_Task material_.
────────────────
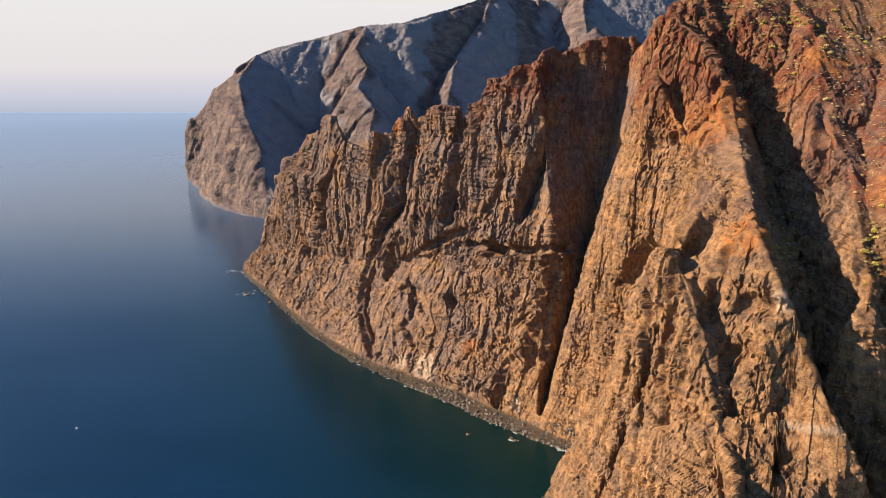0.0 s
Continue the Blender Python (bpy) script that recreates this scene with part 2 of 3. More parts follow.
# Shoreline: x, y, width of beach, steepness below and above the bench, height of the bench.
line("shore", (-200, 1240, 0, 1.6, 3, 60), (-285, 1130, 0, 1.4, 3, 60), (-303, 1015, 2, 1.1, 4, 40), (-239, 908, 3, 1.5, 5.5, 62),
     (-154, 763, 6, 1.15, 5.5, 75), (-104, 694, 8, 1.05, 6, 88), (-71, 658, 8, 1.1, 6, 100))
line("shore", (-24, 616, 14, 1.3, 6.0, 108), (8, 588, 16, 1.4, 4.8, 112), (37, 556, 16, 1.5, 4, 112), (68, 530, 12, 1.7, 4, 100), (97, 507, 6, 2.2, 3.5, 100),
     (107, 499, 1, 3.0, 3.2, 100), (99, 479, 0, 2.4, 3.3, 90))
line("shore", (72, 443, 0, 2.2, 3.7, 60), (56, 404, 2, 1.7, 3.7, 60), (50, 372, 2, 0.95, 3.3, 40), (59, 349, 0, 1.0, 3.0, 40), (80, 310, 0, 1.7, 3.4, 40),
     (108, 262, 0, 2.4, 3.4, 50), (150, 150, 0, 1.2, 1.6, 60))

# Ridges: x, y, z, and how steeply they fall to the left and to the right of their way.
# crest of the sea wall
line("ridge", (-292, 1085, 70, 1.5, 1.5), (-262, 1055, 118, 1.5, 1.5), (-215, 985, 172, 1.5, 2), (-196, 955, 203, 2, 2.5), (-178, 940, 214, 2, 2.5), (-165, 926, 214, 2, 2.5),
     (-150, 914, 232, 2.2, 2.5), (-134, 900, 231, 2.2, 2.5), (-122, 878, 204, 1.2, 2))
line("ridge", (-122, 878, 204, 1.2, 2), (-97, 815, 218, 1.2, 2), (-60, 803, 228, 1.2, 2), (-46, 797, 236, 1.8, 2), (-38, 793, 254, 3, 3), (-28, 788, 241, 1.8, 2),
     (-12, 775, 250, 1.5, 2), (12, 763, 254, 1.5, 2.5), (22, 757, 243, 1.5, 2))
line("ridge", (22, 757, 243, 1, 2), (48, 740, 272, 1, 2), (57, 737, 284, 1, 2), (82, 712, 294, 1, 2), (102, 692, 311, 1, 2.6), (120, 705, 320, 1, 2.8),
     (150, 722, 322, 1, 2.8), (184, 726, 328, 1, 2))
# the skyline behind
line("ridge", (160, 640, 318, 0.8, 2.5), (188, 631, 345, 1.0, 1.2), (206, 645, 352, 0.8, 1.0), (232, 650, 364, 0.7, 0.8), (265, 650, 368, 0.7, 0.8), (292, 648, 357, 0.7, 0.8), (315, 646, 350, 0.7, 0.8))
line("ridge", (315, 646, 350, 0.7, 0.8), (350, 650, 357, 0.7, 0.8), (410, 650, 371, 0.7, 0.8), (500, 660, 395, 0.6, 0.8), (700, 700, 420, 0.6, 0.8))
# flat-topped stacks and pinnacles on the crest of the sea wall: x, y, z, radius, fall of the sides
line("tower", (-196, 944, 209, 10, 6), (-184, 934, 211, 10, 6))
line("tower", (-158, 914, 232, 7, 7), (-144, 906, 235, 8, 7))
line("tower", (-170, 925, 205, 10, 4), (-130, 895, 208, 10, 3))
line("tower", (-38, 793, 254, 1.5, 3.6), (-37, 792, 253, 1.5, 3.6))
line("tower", (-46, 800, 240, 5, 2.5), (-30, 788, 240, 5, 3))
line("tower", (-13, 772, 253, 4, 6), (-2, 768, 256, 4, 6), (15, 762, 254, 4, 6))
line("tower", (50, 738, 284, 3, 4), (57, 735, 284, 3, 4))
line("tower", (100, 695, 312, 5, 3), (114, 703, 320, 6, 3))
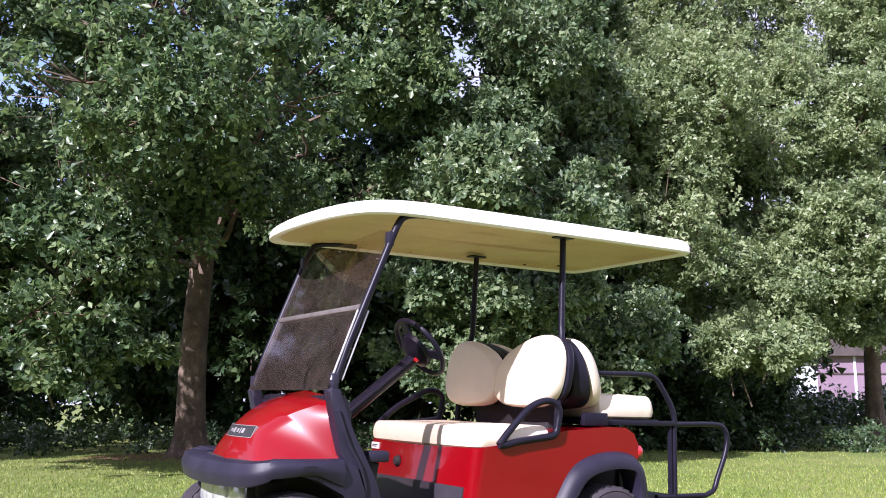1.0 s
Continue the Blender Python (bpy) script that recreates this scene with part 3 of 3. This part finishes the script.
def canopy_rings(shell):
    rings = []
    for grow, dz in shell:
        rings.append([Vector((x, y, canopy_low(x) + dz * (1 - 0.18 * max(0.0, (x - 1.1) / 0.5)))) for x, y in canopy_outline(grow)])
    return rings


bm = bmesh.new()
loft(bm, canopy_rings([(-0.055, 0.030), (-0.040, 0.006), (-0.022, 0.0), (-0.006, 0.002), (0.0, 0.010), (-0.002, 0.045), (-0.012, 0.066), (-0.035, 0.080), (-0.09, 0.088), (-0.22, 0.094), (-0.42, 0.096)]), cap=False)
bm.verts.ensure_lookup_table()
n = len(canopy_outline())
vs = list(bm.verts)
bm.faces.new(vs[-n:])
canopy = part("canopy", bm, CANOPY, cart, "cream moulded canopy roof")
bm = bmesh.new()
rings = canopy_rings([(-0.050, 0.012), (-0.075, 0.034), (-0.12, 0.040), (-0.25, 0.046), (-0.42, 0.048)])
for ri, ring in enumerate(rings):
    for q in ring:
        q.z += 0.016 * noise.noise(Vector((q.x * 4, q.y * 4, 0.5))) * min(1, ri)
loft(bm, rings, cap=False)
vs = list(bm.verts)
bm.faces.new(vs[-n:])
part("canopy_liner", bm, LINER, canopy, "yellowish canopy underside, darker than the cream top")
for x, y in ((0.95, -0.515), (0.62, -0.515), (-0.22, -0.505), (-0.42, -0.40), (0.95, 0.515), (-0.30, 0.50)):
    bm = lathe(bmesh.new(), [(0.0005, -0.008), (0.010, -0.007), (0.012, 0.0)], 12)
    bm.transform(Matrix.Translation((x, y, canopy_low(x) + 0.018)) @ Matrix.Rotation(radians(90), 4, "X") @ Matrix.Diagonal((1, -1, 1, 1)))
    part("canopy_bolt", bm, DARK, canopy, "black bolt head")


# ---- trees ----
def leaf_mesh(name, material, centres, spread, twigs, per, length, width, rng, parent=None, droop=0.15, simple=False):
    """Clumps of leaf sprays: each clump carries twig tips on its skin, each twig tip a rosette of folded leaves."""
    c = np.repeat(np.asarray(centres), twigs, axis=0)
    r = np.repeat(np.asarray(spread), twigs, axis=0)
    k = len(c)
    d = rng.normal(size=(k, 3))
    d /= np.linalg.norm(d, axis=1, keepdims=True)
    d[:, 2] = np.where(d[:, 2] < -0.5, -d[:, 2], d[:, 2])
    tip = c + d * r * rng.uniform(0.25, 1.15, size=(k, 1))
    aim = d + rng.normal(size=(k, 3)) * 0.45 + np.array((0, 0, 0.15))
    aim /= np.linalg.norm(aim, axis=1, keepdims=True)
    tip, aim = np.repeat(tip, per, axis=0), np.repeat(aim, per, axis=0)
    m = len(tip)
    side = rng.normal(size=(m, 3))
    side -= (side * aim).sum(1, keepdims=True) * aim
    side /= np.linalg.norm(side, axis=1, keepdims=True)
    splay = rng.uniform(0.5, 1.5, size=(m, 1))
    along = aim * np.cos(splay) + side * np.sin(splay)
    along[:, 2] -= droop
    along /= np.linalg.norm(along, axis=1, keepdims=True)
    normal = aim * np.sin(splay) - side * np.cos(splay) + rng.normal(size=(m, 3)) * 0.35
    normal[:, 2] += 0.25
    normal -= (normal * along).sum(1, keepdims=True) * along
    normal /= np.linalg.norm(normal, axis=1, keepdims=True)
    across = np.cross(along, normal)
    ln = length * rng.uniform(0.65, 1.25, size=(m, 1))
    wd = ln * width / length * rng.uniform(0.8, 1.2, size=(m, 1))
    base = tip + along * rng.uniform(-0.02, 0.05, size=(m, 1)) + rng.normal(size=(m, 3)) * 0.025
    mid = base + along * ln * 0.64
    if simple:
        v = np.empty((m, 3, 3), np.float32)
        v[:, 0] = base
        v[:, 1] = base + along * ln + across * wd * 0.5
        v[:, 2] = base + along * ln * 0.85 - across * wd * 0.5
        tri = np.array((0, 1, 2), np.int32)
    else:
        v = np.empty((m, 4, 3), np.float32)
        v[:, 0] = base
        v[:, 1] = mid + across * wd * 0.5 + normal * wd * 0.16
        v[:, 2] = base + along * ln - normal * ln * 0.10
        v[:, 3] = mid - across * wd * 0.5 + normal * wd * 0.16
        tri = np.array((0, 1, 2, 0, 2, 3), np.int32)
    n, q = v.shape[1], len(tri)
    loops = (tri[None, :] + n * np.arange(m, dtype=np.int32)[:, None]).ravel()
    me = bpy.data.meshes.new(name)
    me.vertices.add(m * n)
    me.vertices.foreach_set("co", v.ravel())
    me.loops.add(m * q)
    me.loops.foreach_set("vertex_index", loops)
    me.polygons.add(m * q // 3)
    me.polygons.foreach_set("loop_start", np.arange(0, m * q, 3, dtype=np.int32))
    me.update(calc_edges=True)
    me.materials.append(material)
    ob = new(name, me)
    ob.parent = parent
    return ob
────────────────
Every line from the start of the listing above through the line with "1.2, 1.6, 60))" should be repeated exactly; skip the pictures and add nothing else.

0.0 s
Continue the Blender Python (bpy) script that recreates this scene with part 2 of 3. More parts follow.
# Shoreline: x, y, width of beach, steepness below and above the bench, height of the bench.
line("shore", (-200, 1240, 0, 1.6, 3, 60), (-285, 1130, 0, 1.4, 3, 60), (-303, 1015, 2, 1.1, 4, 40), (-239, 908, 3, 1.5, 5.5, 62),
     (-154, 763, 6, 1.15, 5.5, 75), (-104, 694, 8, 1.05, 6, 88), (-71, 658, 8, 1.1, 6, 100))
line("shore", (-24, 616, 14, 1.3, 6.0, 108), (8, 588, 16, 1.4, 4.8, 112), (37, 556, 16, 1.5, 4, 112), (68, 530, 12, 1.7, 4, 100), (97, 507, 6, 2.2, 3.5, 100),
     (107, 499, 1, 3.0, 3.2, 100), (99, 479, 0, 2.4, 3.3, 90))
line("shore", (72, 443, 0, 2.2, 3.7, 60), (56, 404, 2, 1.7, 3.7, 60), (50, 372, 2, 0.95, 3.3, 40), (59, 349, 0, 1.0, 3.0, 40), (80, 310, 0, 1.7, 3.4, 40),
     (108, 262, 0, 2.4, 3.4, 50), (150, 150, 0, 1.2, 1.6, 60))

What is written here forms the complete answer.